Thursday, March 22, 2012

Kennecott Bingham Copper Mine

One of the attractions southwest of Salt Lake City is the Bingham Canyon Mine, also known as the Kennecott Copper Mine, an open-pit mining operation in the Oquirrh Mountains. It is the deepest open-pit mine in the world, and has been in production since 1906, resulting in the creation of a pit over 0.75 miles deep, 2.5 miles wide, and covering 1900 acres. Employing 1,800 employees and hundreds of contractors, 450,000 tons of material are removed from the mine daily. Electric shovels can carry up to 56 cubic yards or 98 tons of ore in a single scoop. Ore is loaded into a fleet of 64 large dump trucks which each carry 255 tons of ore at a time; the trucks themselves cost about $3 million US each. There is a five mile series of conveyors that take ore to the Copperton concentrator and flotation plant. The longest conveyor is 3 miles long. As of 2010, Kennecott Utah Copper is the second largest copper producer in the United States and provides about 13-18% percent of the U.S.'s copper needs.
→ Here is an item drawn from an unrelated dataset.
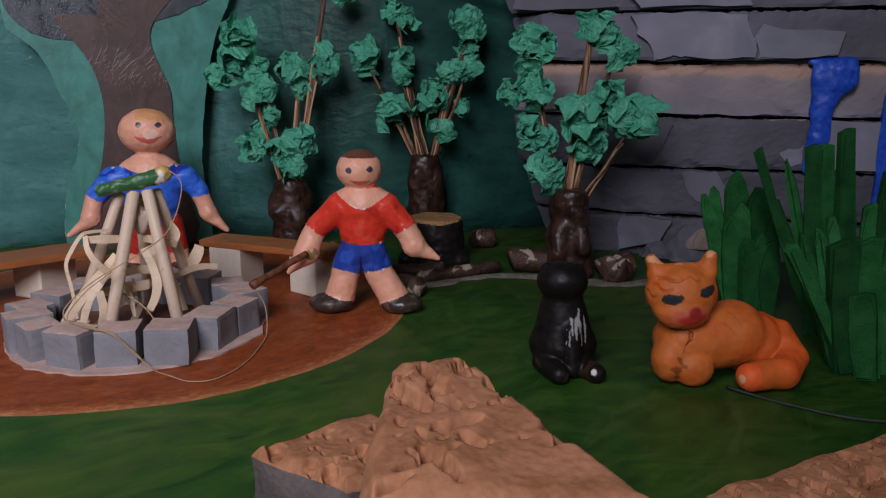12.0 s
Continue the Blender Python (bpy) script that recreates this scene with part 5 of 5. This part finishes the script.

Kennecott’s Bingham Canyon Mine is the largest man-made excavation in the world, and is visible with the naked eye from space. It is one of the top producing copper mines in the world with production at more than 18.7 million tons. Every year, Kennecott produces approximately 300,000 tons of copper, along with 400,000 ounces of gold, 4 million ounces of silver, about 20 million pounds of molybdenum, and about 1 million tons of sulfuric acid, a by-product of the smelting process. It was designated a National Historic Landmark in 1966 under the name Bingham Canyon Open Pit Copper Mine. Although not much here to appeal to one's sense of aesthetics, the sheer magnitude of the operation is impressive, and the high cost of copper on today's market makes it a tad more interesting as well.